Dean Edwards cooks a fragrant beef rendang curry dish on Lorraine.
The ingredients are: 800g skirt steak cubed 1” pieces, 2 onions diced, 2 large sticks lemongrass bruised, 4 cloves garlic crushed, 1 thumb sized piece fresh ginger grated, 1 large red chilli deseeded diced, 1 tbs garam masala, ½ tsp turmeric, 1 tsp paprika, ½ tsp cinnamon, 1 tbs brown sugar, 1 x 400g tin coconut milk, 300ml water, 50g desiccated coconut, Salt and pepper, Juice 1 lime, Fresh coriander for garnish, Rice as a accompaniment.

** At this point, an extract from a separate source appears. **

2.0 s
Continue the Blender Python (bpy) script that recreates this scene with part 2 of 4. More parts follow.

To prepare the dish, toast the desiccated coconut in a dry pan until just coloured and set aside. Seal the beef in a large casserole along with a small amount of oil until browned, you may need to do this in batches, set aside along with the toasted coconut.
In the same casserole dish fry the onion and lemongrass in some oil over a medium heat for 5 minutes until golden, add in the garlic, ginger, and chilli then cook for a further 5 minutes.

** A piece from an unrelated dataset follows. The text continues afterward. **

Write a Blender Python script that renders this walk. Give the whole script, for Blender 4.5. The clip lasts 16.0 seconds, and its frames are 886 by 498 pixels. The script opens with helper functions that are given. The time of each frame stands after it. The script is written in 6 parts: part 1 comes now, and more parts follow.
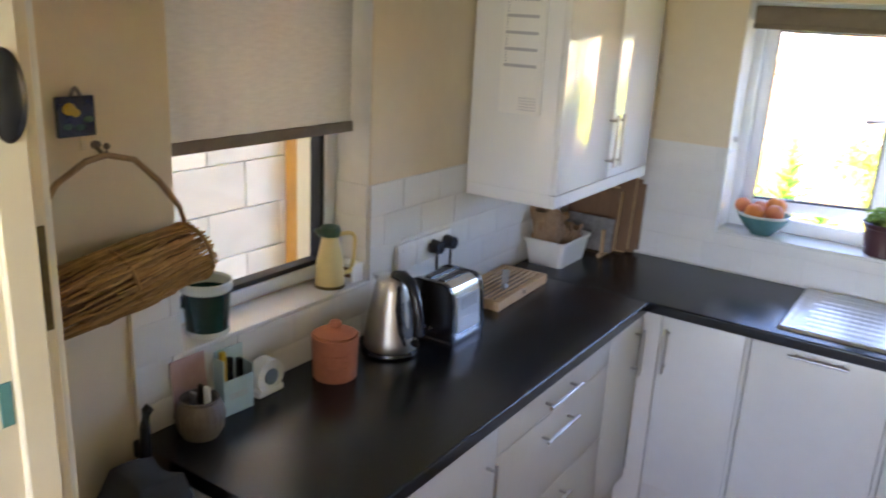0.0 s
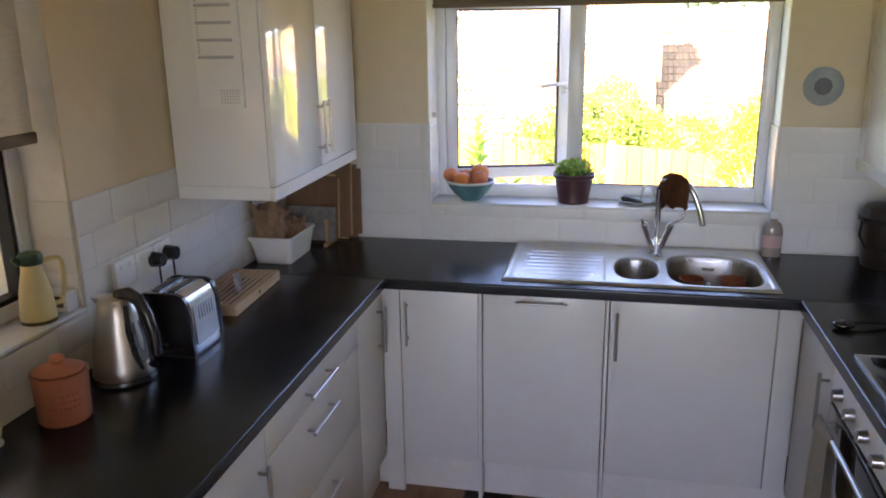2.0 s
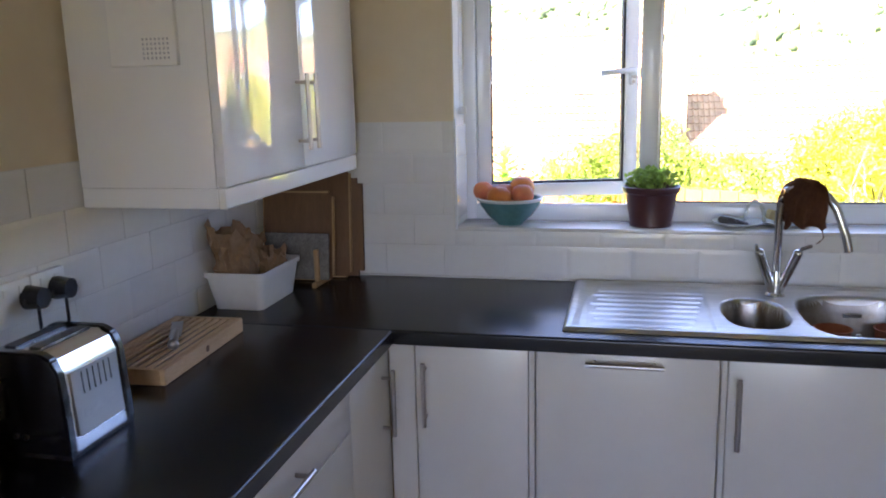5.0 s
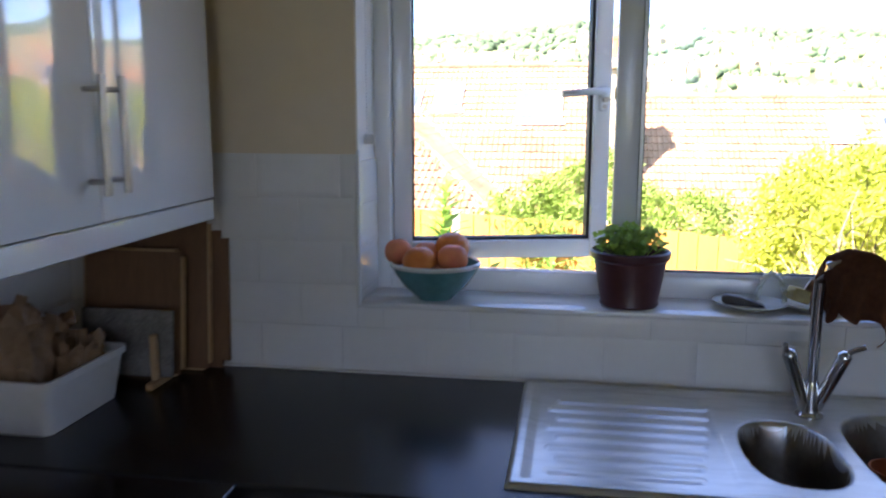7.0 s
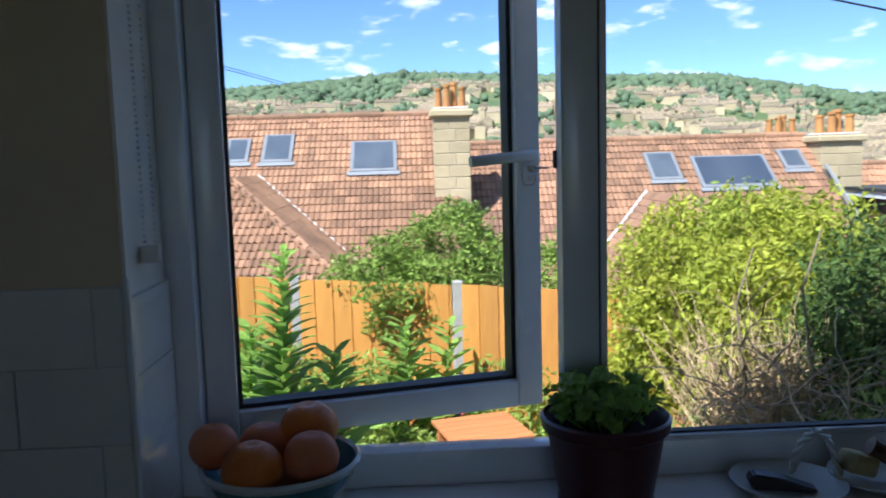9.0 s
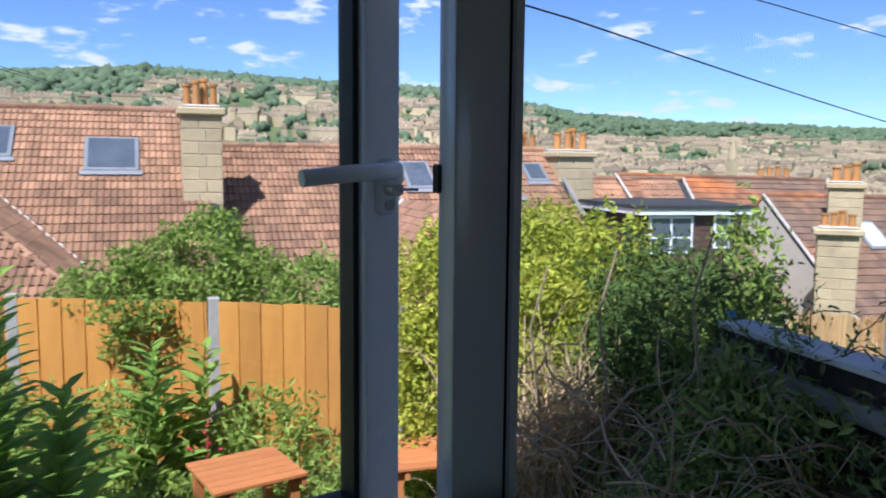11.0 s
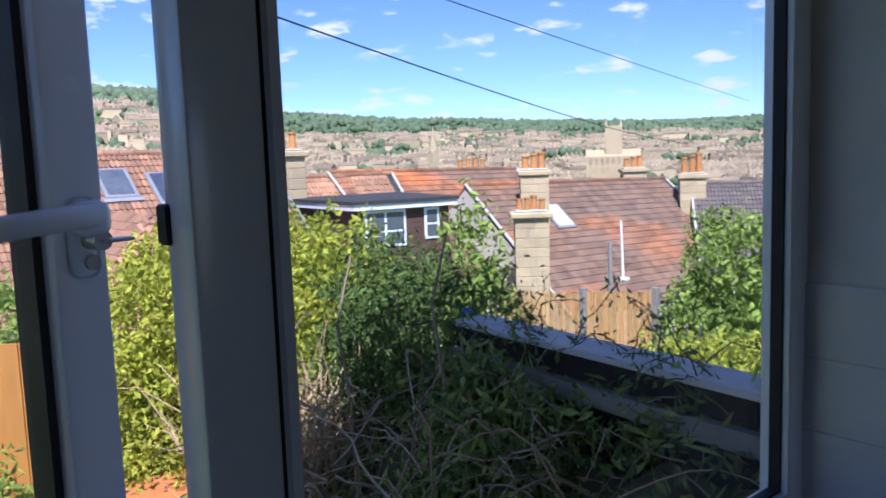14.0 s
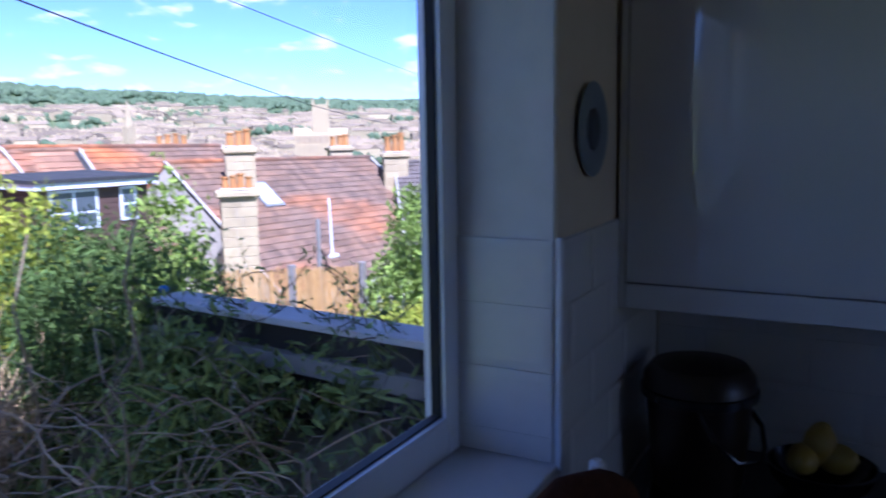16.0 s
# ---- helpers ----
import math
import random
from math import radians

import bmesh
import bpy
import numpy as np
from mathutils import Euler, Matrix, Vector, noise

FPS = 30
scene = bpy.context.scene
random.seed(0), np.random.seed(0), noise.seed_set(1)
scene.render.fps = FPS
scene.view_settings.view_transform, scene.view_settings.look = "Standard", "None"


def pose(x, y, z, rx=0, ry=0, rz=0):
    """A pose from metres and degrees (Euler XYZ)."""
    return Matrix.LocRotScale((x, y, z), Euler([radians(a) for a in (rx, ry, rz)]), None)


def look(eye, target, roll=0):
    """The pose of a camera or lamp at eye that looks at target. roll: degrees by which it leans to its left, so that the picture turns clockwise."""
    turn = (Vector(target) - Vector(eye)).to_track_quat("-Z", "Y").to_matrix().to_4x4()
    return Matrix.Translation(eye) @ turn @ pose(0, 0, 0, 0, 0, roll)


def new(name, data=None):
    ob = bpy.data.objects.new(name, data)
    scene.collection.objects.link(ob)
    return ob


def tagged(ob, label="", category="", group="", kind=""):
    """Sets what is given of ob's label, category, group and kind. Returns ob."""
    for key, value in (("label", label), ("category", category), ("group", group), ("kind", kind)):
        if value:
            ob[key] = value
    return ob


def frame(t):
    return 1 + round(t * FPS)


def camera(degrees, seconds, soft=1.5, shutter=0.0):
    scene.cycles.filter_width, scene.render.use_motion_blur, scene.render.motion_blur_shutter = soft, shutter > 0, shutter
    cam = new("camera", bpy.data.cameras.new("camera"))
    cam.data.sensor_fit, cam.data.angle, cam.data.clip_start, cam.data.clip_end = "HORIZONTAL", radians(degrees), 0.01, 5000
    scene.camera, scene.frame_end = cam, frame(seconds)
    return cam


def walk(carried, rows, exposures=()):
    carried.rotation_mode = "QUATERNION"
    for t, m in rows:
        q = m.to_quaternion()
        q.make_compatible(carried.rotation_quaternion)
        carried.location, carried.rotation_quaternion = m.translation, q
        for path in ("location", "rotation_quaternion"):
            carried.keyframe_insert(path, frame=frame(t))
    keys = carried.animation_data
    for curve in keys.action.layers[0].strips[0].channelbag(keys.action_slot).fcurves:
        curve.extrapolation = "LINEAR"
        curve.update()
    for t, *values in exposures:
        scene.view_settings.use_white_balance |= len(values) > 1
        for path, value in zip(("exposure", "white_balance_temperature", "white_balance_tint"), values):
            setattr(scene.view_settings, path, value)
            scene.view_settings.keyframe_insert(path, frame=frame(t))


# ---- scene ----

Add the spices (garam masala, turmeric, paprika and cinnamon) and sugar, then add back in the beef you previously browned off. Pour in the coconut milk, water and the desiccated coconut then bring to a simmer, place a lid on then cook over a low heat for 1 ½ hours.
The sauce should be thick, rich and coating the beef, if not remove the lid and reduce the sauce for a few minutes over a medium heat. Season with salt and pepper and a good squeeze of lime juice.
Remove the lemongrass stalks before serving with some fresh coriander and a side of rice.